Recap: The Complete Gamma-SMC Timepiece
You have now disassembled and rebuilt every gear in the Gamma-SMC mechanism across four chapters:
The Gamma Approximation (The Gamma Approximation): Poisson-gamma conjugacy for exact emission updates, and PDE-based gamma projection for approximate transition updates. This was the escapement – the mathematical insight that makes the continuous-state approach possible.
The Flow Field (The Flow Field): A precomputed 2D vector field that encodes the transition dynamics, evaluated once and reused for any dataset. This was the gear train – the precision-machined transmission.
The Forward-Backward CS-HMM (The Forward-Backward CS-HMM): The forward algorithm sweeps left-to-right, the backward algorithm is a forward pass on the reversed sequence, and the combination gives \(\text{Gamma}(a + a' - 1, b + b' - 1)\). This was the mainspring – the engine that drives inference.
Segmentation and Caching (this chapter): Locus skipping, cached multi-step lookups, and entropy clipping that make the algorithm ultrafast and numerically stable.

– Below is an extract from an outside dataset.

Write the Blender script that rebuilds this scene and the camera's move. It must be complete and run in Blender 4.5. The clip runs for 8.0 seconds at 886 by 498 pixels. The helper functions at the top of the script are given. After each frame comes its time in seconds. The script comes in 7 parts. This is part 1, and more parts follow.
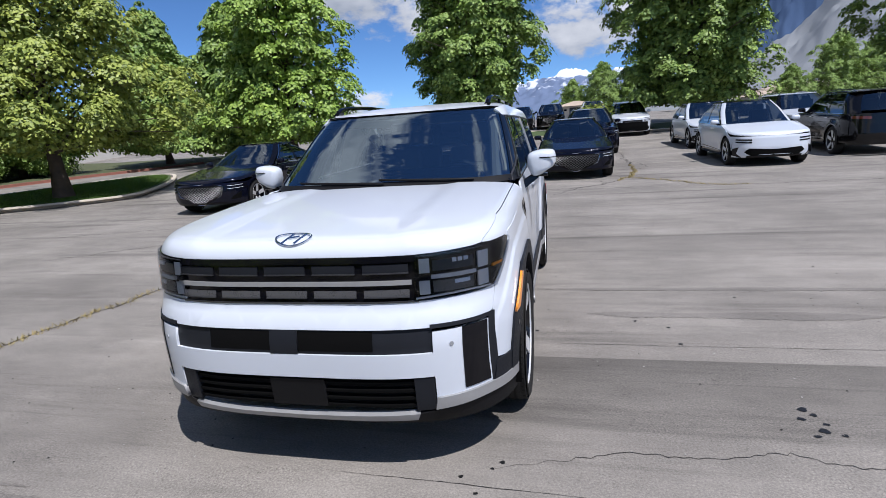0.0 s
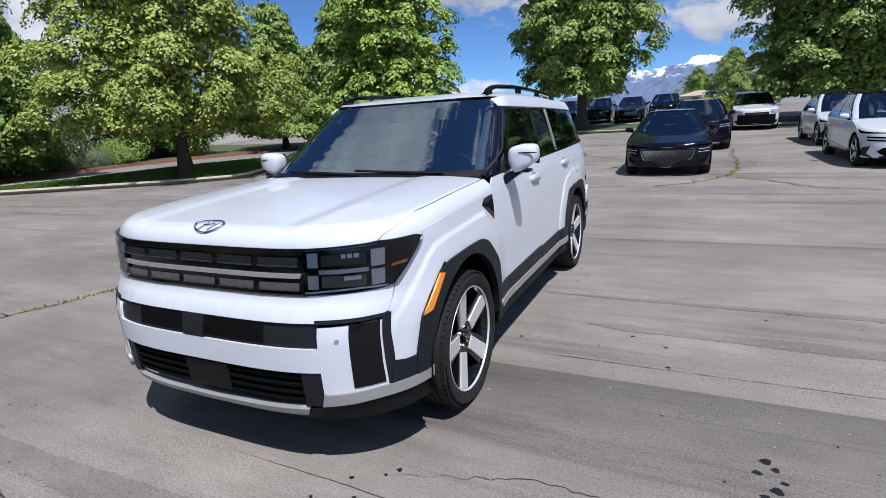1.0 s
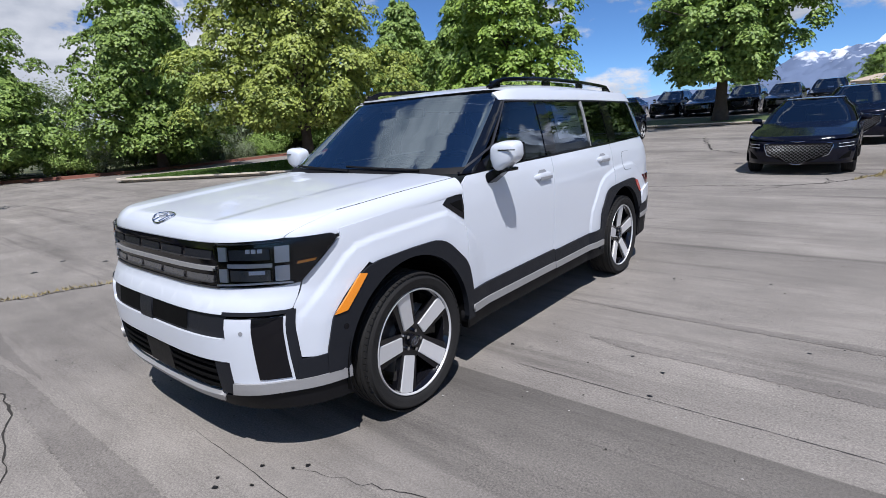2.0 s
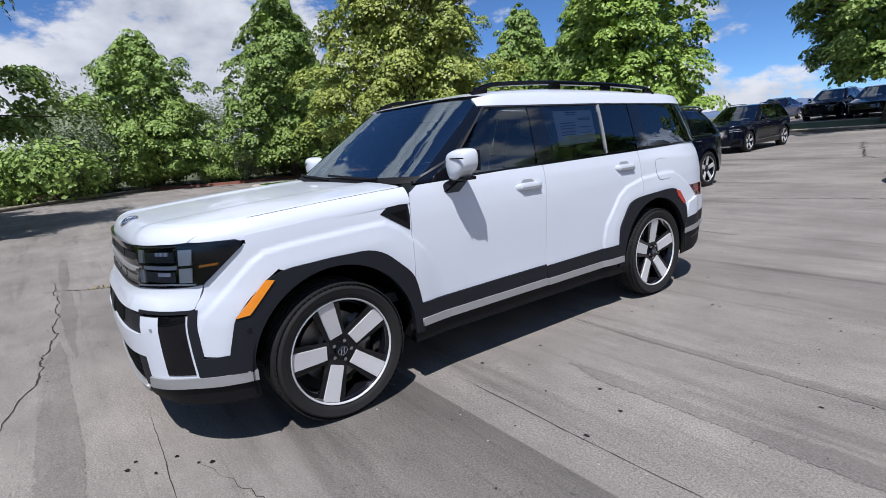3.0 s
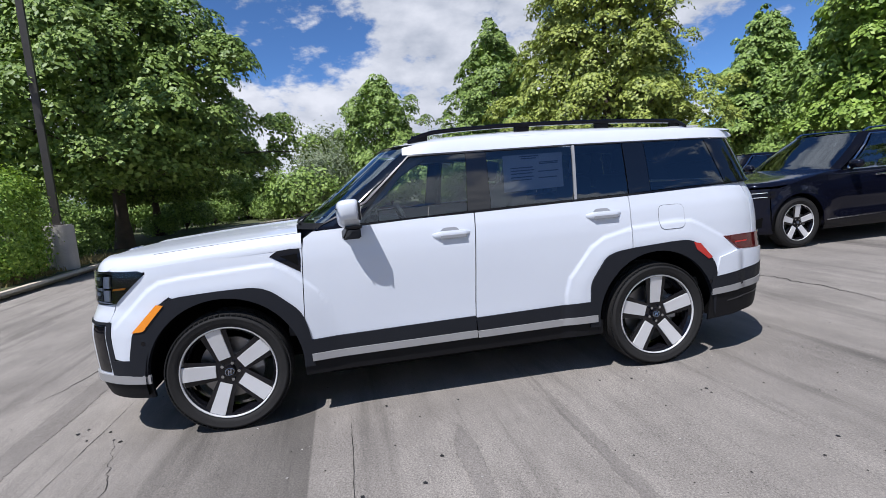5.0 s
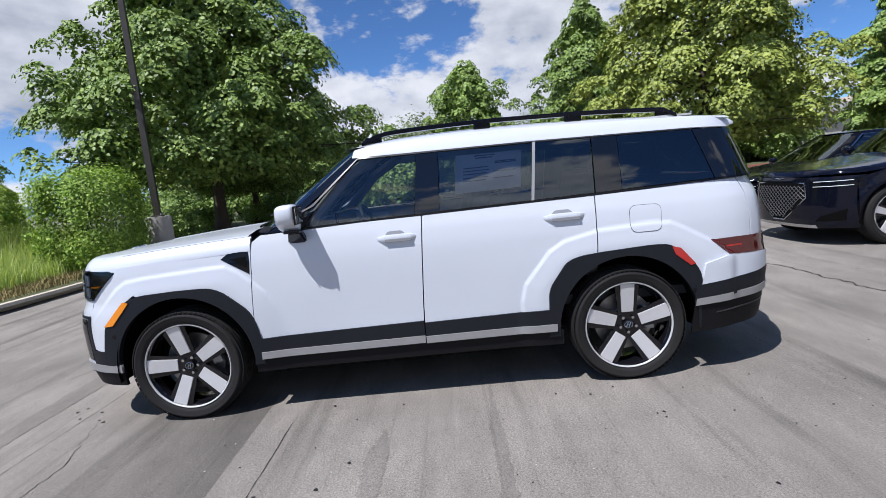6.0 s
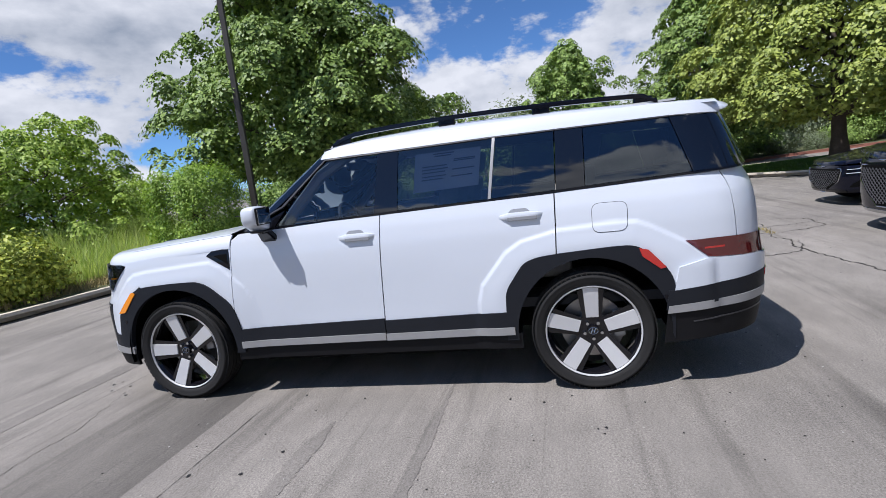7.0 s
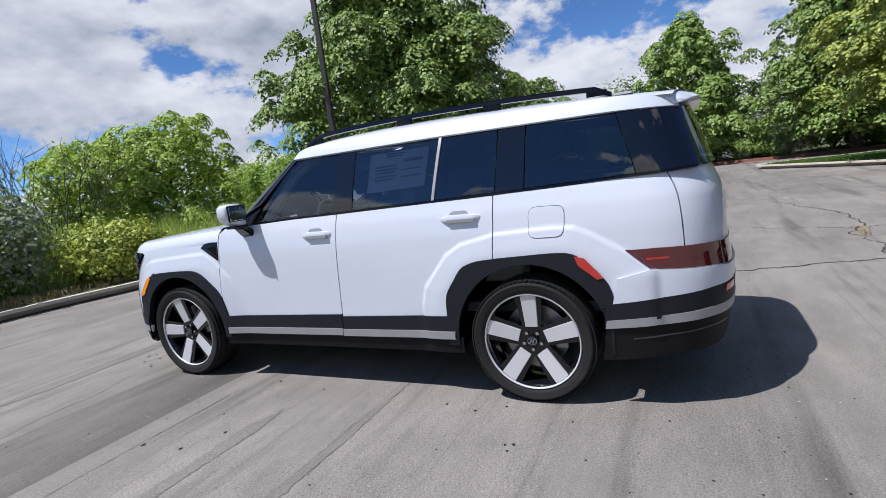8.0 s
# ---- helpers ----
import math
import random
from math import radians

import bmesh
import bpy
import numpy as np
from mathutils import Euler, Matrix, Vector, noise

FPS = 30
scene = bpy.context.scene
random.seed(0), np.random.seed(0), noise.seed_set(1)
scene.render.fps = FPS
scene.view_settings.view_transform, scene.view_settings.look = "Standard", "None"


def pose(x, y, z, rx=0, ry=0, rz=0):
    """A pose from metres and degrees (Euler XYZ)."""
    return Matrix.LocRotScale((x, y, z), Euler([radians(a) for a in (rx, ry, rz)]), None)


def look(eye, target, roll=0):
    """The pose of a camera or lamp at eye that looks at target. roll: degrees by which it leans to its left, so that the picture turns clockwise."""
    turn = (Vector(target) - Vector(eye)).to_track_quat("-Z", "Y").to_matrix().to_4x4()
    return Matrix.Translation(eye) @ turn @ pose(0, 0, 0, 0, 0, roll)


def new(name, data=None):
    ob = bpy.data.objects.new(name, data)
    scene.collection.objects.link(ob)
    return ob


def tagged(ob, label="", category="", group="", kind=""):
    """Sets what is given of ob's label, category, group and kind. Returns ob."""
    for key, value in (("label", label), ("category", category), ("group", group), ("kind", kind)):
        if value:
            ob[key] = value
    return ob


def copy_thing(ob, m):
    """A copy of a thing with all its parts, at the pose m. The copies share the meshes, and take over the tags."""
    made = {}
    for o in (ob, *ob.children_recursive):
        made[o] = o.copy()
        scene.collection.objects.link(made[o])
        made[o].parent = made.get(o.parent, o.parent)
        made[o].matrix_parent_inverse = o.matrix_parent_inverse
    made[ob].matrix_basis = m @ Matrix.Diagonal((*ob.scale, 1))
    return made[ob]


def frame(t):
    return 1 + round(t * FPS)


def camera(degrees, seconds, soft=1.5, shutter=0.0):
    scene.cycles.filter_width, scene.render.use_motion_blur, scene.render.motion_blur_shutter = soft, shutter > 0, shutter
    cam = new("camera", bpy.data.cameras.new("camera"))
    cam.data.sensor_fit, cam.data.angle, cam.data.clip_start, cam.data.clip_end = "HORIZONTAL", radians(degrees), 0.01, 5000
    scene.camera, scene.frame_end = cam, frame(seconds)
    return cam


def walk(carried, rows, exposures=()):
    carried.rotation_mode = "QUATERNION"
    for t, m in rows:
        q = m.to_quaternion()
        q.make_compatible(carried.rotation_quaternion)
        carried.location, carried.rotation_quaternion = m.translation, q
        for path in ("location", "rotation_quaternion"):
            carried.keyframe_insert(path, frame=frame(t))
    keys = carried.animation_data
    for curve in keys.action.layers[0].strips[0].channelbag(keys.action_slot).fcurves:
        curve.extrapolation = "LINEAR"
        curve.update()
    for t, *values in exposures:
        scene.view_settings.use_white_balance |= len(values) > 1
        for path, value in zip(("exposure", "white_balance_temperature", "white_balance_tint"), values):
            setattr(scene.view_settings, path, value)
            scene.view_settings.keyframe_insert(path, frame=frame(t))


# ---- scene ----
cam = camera(81.0, 8.0, 0.7)
PATH = [
    (0, (1.141, -2.73, 1.481), (0.683, -0.834, 1.037), -4.1),
    (0.5, (1.525, -2.593, 1.459), (0.883, -0.753, 1.009), -3.4),
    (1, (1.922, -2.353, 1.446), (1.081, -0.598, 0.987), -3.1),
    (1.5, (2.31, -2.113, 1.434), (1.26, -0.473, 0.978), -3.2),
    (1.7, (2.442, -1.994, 1.43), (1.311, -0.41, 0.971), -3.3),
    (2.8, (3.146, -1.194, 1.364), (1.622, 0.031, 0.947), -4.1),
    (3, (3.257, -1.025, 1.351), (1.671, 0.128, 0.954), -4.3),
    (3.5, (3.537, -0.597, 1.333), (1.817, 0.357, 0.968), -4.7),
    (4, (3.754, -0.162, 1.348), (1.935, 0.601, 1.019), -5.1),
    (4.5, (3.988, 0.309, 1.353), (2.087, 0.862, 1.073), -4.9),
    (4.7, (4.04, 0.477, 1.361), (2.116, 0.955, 1.098), -4.7),
    (5.8, (4.133, 1.538, 1.383), (2.152, 1.596, 1.114), -5.1),
    (6, (4.103, 1.736, 1.391), (2.122, 1.708, 1.117), -5.6),
    (6.5, (4.059, 2.225, 1.383), (2.094, 1.979, 1.106), -6.3),
    (7, (3.976, 2.698, 1.374), (2.05, 2.239, 1.09), -7.0),
    (7.5, (3.813, 3.186, 1.358), (1.945, 2.524, 1.087), -7.4),
    (8, (3.615, 3.666, 1.339), (1.839, 2.79, 1.055), -7.2),
]
walk(cam, [(t, look(eye, target, roll)) for t, eye, target, roll in PATH], [(0.0, 0.12, 6140, 14), (3.0, 0.10, 6140, 14), (4.5, 0.19, 6140, 14), (6.5, 0.19, 6140, 14), (8.0, 0.14, 6140, 14)])

# ---- world and sun ----
SUN_TO = Vector((0.385, -0.38, 1.0)).normalized()
world = bpy.data.worlds.new("sky_world")
scene.world = world
world.use_nodes = True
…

This was the regulator – the engineering that keeps the mechanism running smoothly.
Gamma-SMC demonstrates that the pairwise TMRCA inference problem – the same problem PSMC solves with discretized time and iterative EM – can be solved in a single forward-backward pass with \(O(1)\) cost per position, no time discretization, and no parameter iteration. The trade-off is that Gamma-SMC assumes constant population size and provides per-site posteriors rather than a demographic history. But as a computational mechanism, it is remarkably elegant: two numbers \((\alpha, \beta)\) glide continuously through a precomputed flow field, accumulating evidence at each position, until the full posterior emerges at every site along the genome.
The clock ticks continuously. And you can read the time at every position.